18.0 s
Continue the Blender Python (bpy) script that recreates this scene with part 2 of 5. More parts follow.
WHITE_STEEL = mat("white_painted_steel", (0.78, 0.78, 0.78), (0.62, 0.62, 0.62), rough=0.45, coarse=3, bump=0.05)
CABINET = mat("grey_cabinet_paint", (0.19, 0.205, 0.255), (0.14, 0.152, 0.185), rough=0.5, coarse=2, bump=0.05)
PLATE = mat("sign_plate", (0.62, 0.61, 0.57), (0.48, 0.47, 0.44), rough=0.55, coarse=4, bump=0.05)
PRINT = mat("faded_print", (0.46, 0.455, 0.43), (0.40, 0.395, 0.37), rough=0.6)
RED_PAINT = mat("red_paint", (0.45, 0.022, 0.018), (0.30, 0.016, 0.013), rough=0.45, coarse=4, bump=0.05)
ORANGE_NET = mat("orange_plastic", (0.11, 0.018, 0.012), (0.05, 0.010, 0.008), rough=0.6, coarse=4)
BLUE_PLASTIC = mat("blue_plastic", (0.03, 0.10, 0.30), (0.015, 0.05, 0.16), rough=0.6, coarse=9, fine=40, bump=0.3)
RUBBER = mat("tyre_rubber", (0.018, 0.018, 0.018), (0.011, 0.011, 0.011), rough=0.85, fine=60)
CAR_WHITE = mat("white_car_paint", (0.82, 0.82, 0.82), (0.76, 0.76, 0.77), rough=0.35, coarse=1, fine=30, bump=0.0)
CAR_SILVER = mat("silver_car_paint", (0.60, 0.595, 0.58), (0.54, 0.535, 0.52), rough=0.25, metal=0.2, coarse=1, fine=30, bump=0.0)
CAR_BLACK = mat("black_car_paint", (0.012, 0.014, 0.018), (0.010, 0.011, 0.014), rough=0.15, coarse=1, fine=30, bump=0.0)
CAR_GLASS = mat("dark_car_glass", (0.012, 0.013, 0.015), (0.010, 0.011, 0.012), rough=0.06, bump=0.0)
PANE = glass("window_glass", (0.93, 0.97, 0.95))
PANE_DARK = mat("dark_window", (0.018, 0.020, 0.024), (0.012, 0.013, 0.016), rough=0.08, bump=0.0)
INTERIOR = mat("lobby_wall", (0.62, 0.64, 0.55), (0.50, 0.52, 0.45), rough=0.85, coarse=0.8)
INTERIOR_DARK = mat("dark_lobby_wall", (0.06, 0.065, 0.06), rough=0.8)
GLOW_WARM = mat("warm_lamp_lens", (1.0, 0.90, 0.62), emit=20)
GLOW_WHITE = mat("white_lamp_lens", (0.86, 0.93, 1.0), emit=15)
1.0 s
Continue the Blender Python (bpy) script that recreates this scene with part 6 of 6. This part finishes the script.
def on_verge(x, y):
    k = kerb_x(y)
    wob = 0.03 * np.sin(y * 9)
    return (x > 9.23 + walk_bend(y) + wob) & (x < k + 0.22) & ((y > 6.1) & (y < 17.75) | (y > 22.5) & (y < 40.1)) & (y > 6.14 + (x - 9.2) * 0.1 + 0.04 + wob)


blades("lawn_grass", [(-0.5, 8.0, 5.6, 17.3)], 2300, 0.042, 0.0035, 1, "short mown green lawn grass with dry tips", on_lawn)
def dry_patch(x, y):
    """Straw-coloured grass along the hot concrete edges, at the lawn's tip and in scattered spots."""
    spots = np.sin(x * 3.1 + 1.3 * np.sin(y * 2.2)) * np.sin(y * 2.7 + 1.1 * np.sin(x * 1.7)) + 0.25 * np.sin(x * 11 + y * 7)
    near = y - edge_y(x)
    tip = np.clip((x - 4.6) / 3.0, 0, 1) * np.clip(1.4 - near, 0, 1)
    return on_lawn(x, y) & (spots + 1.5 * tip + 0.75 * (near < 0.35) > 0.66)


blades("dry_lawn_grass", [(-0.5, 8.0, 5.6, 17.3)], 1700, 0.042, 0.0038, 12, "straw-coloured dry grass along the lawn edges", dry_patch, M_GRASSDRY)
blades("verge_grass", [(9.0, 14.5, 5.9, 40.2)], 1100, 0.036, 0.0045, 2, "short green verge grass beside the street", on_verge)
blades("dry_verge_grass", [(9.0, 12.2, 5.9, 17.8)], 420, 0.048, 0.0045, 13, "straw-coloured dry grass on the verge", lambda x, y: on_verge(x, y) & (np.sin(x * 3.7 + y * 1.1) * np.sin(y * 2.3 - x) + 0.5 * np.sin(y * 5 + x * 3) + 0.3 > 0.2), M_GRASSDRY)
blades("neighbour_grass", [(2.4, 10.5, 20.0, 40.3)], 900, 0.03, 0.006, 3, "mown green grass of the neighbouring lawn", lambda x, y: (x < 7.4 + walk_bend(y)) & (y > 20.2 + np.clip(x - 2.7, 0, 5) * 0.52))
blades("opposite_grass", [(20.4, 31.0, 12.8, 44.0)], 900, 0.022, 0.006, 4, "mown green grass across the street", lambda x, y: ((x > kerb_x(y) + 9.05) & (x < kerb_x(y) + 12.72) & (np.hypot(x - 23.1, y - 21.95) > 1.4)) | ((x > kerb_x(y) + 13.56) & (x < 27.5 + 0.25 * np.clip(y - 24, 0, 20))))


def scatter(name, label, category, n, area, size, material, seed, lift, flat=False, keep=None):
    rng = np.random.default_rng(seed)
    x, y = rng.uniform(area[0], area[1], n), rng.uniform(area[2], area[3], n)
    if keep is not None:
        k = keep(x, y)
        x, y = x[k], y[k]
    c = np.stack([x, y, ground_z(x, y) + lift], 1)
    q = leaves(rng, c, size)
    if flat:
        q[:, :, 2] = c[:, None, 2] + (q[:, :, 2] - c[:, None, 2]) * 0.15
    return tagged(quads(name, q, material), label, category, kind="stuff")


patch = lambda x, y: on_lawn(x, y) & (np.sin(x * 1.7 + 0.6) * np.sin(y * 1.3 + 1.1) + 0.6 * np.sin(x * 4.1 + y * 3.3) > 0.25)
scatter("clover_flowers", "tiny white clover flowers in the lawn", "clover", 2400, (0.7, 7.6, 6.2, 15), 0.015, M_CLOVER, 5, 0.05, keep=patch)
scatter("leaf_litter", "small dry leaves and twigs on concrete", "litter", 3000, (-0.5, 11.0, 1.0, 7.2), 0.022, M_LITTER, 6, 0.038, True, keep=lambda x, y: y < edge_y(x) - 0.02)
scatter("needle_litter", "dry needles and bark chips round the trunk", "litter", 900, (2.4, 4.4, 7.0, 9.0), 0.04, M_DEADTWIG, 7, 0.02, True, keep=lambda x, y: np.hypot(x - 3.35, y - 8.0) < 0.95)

*****

> _TASK INSTRUCTIONS_:
Quote every entry exactly.

> _CORRECT OUTPUT_:
18.0 s
Continue the Blender Python (bpy) script that recreates this scene with part 2 of 5. More parts follow.
WHITE_STEEL = mat("white_painted_steel", (0.78, 0.78, 0.78), (0.62, 0.62, 0.62), rough=0.45, coarse=3, bump=0.05)
CABINET = mat("grey_cabinet_paint", (0.19, 0.205, 0.255), (0.14, 0.152, 0.185), rough=0.5, coarse=2, bump=0.05)
PLATE = mat("sign_plate", (0.62, 0.61, 0.57), (0.48, 0.47, 0.44), rough=0.55, coarse=4, bump=0.05)
PRINT = mat("faded_print", (0.46, 0.455, 0.43), (0.40, 0.395, 0.37), rough=0.6)
RED_PAINT = mat("red_paint", (0.45, 0.022, 0.018), (0.30, 0.016, 0.013), rough=0.45, coarse=4, bump=0.05)
ORANGE_NET = mat("orange_plastic", (0.11, 0.018, 0.012), (0.05, 0.010, 0.008), rough=0.6, coarse=4)
BLUE_PLASTIC = mat("blue_plastic", (0.03, 0.10, 0.30), (0.015, 0.05, 0.16), rough=0.6, coarse=9, fine=40, bump=0.3)
RUBBER = mat("tyre_rubber", (0.018, 0.018, 0.018), (0.011, 0.011, 0.011), rough=0.85, fine=60)
CAR_WHITE = mat("white_car_paint", (0.82, 0.82, 0.82), (0.76, 0.76, 0.77), rough=0.35, coarse=1, fine=30, bump=0.0)
CAR_SILVER = mat("silver_car_paint", (0.60, 0.595, 0.58), (0.54, 0.535, 0.52), rough=0.25, metal=0.2, coarse=1, fine=30, bump=0.0)
CAR_BLACK = mat("black_car_paint", (0.012, 0.014, 0.018), (0.010, 0.011, 0.014), rough=0.15, coarse=1, fine=30, bump=0.0)
CAR_GLASS = mat("dark_car_glass", (0.012, 0.013, 0.015), (0.010, 0.011, 0.012), rough=0.06, bump=0.0)
PANE = glass("window_glass", (0.93, 0.97, 0.95))
PANE_DARK = mat("dark_window", (0.018, 0.020, 0.024), (0.012, 0.013, 0.016), rough=0.08, bump=0.0)
INTERIOR = mat("lobby_wall", (0.62, 0.64, 0.55), (0.50, 0.52, 0.45), rough=0.85, coarse=0.8)
INTERIOR_DARK = mat("dark_lobby_wall", (0.06, 0.065, 0.06), rough=0.8)
GLOW_WARM = mat("warm_lamp_lens", (1.0, 0.90, 0.62), emit=20)
GLOW_WHITE = mat("white_lamp_lens", (0.86, 0.93, 1.0), emit=15)
1.0 s
Continue the Blender Python (bpy) script that recreates this scene with part 6 of 6. This part finishes the script.
def on_verge(x, y):
    k = kerb_x(y)
    wob = 0.03 * np.sin(y * 9)
    return (x > 9.23 + walk_bend(y) + wob) & (x < k + 0.22) & ((y > 6.1) & (y < 17.75) | (y > 22.5) & (y < 40.1)) & (y > 6.14 + (x - 9.2) * 0.1 + 0.04 + wob)


blades("lawn_grass", [(-0.5, 8.0, 5.6, 17.3)], 2300, 0.042, 0.0035, 1, "short mown green lawn grass with dry tips", on_lawn)
def dry_patch(x, y):
    """Straw-coloured grass along the hot concrete edges, at the lawn's tip and in scattered spots."""
    spots = np.sin(x * 3.1 + 1.3 * np.sin(y * 2.2)) * np.sin(y * 2.7 + 1.1 * np.sin(x * 1.7)) + 0.25 * np.sin(x * 11 + y * 7)
    near = y - edge_y(x)
    tip = np.clip((x - 4.6) / 3.0, 0, 1) * np.clip(1.4 - near, 0, 1)
    return on_lawn(x, y) & (spots + 1.5 * tip + 0.75 * (near < 0.35) > 0.66)


blades("dry_lawn_grass", [(-0.5, 8.0, 5.6, 17.3)], 1700, 0.042, 0.0038, 12, "straw-coloured dry grass along the lawn edges", dry_patch, M_GRASSDRY)
blades("verge_grass", [(9.0, 14.5, 5.9, 40.2)], 1100, 0.036, 0.0045, 2, "short green verge grass beside the street", on_verge)
blades("dry_verge_grass", [(9.0, 12.2, 5.9, 17.8)], 420, 0.048, 0.0045, 13, "straw-coloured dry grass on the verge", lambda x, y: on_verge(x, y) & (np.sin(x * 3.7 + y * 1.1) * np.sin(y * 2.3 - x) + 0.5 * np.sin(y * 5 + x * 3) + 0.3 > 0.2), M_GRASSDRY)
blades("neighbour_grass", [(2.4, 10.5, 20.0, 40.3)], 900, 0.03, 0.006, 3, "mown green grass of the neighbouring lawn", lambda x, y: (x < 7.4 + walk_bend(y)) & (y > 20.2 + np.clip(x - 2.7, 0, 5) * 0.52))
blades("opposite_grass", [(20.4, 31.0, 12.8, 44.0)], 900, 0.022, 0.006, 4, "mown green grass across the street", lambda x, y: ((x > kerb_x(y) + 9.05) & (x < kerb_x(y) + 12.72) & (np.hypot(x - 23.1, y - 21.95) > 1.4)) | ((x > kerb_x(y) + 13.56) & (x < 27.5 + 0.25 * np.clip(y - 24, 0, 20))))


def scatter(name, label, category, n, area, size, material, seed, lift, flat=False, keep=None):
    rng = np.random.default_rng(seed)
    x, y = rng.uniform(area[0], area[1], n), rng.uniform(area[2], area[3], n)
    if keep is not None:
        k = keep(x, y)
        x, y = x[k], y[k]
    c = np.stack([x, y, ground_z(x, y) + lift], 1)
    q = leaves(rng, c, size)
    if flat:
        q[:, :, 2] = c[:, None, 2] + (q[:, :, 2] - c[:, None, 2]) * 0.15
    return tagged(quads(name, q, material), label, category, kind="stuff")


patch = lambda x, y: on_lawn(x, y) & (np.sin(x * 1.7 + 0.6) * np.sin(y * 1.3 + 1.1) + 0.6 * np.sin(x * 4.1 + y * 3.3) > 0.25)
scatter("clover_flowers", "tiny white clover flowers in the lawn", "clover", 2400, (0.7, 7.6, 6.2, 15), 0.015, M_CLOVER, 5, 0.05, keep=patch)
scatter("leaf_litter", "small dry leaves and twigs on concrete", "litter", 3000, (-0.5, 11.0, 1.0, 7.2), 0.022, M_LITTER, 6, 0.038, True, keep=lambda x, y: y < edge_y(x) - 0.02)
scatter("needle_litter", "dry needles and bark chips round the trunk", "litter", 900, (2.4, 4.4, 7.0, 9.0), 0.04, M_DEADTWIG, 7, 0.02, True, keep=lambda x, y: np.hypot(x - 3.35, y - 8.0) < 0.95)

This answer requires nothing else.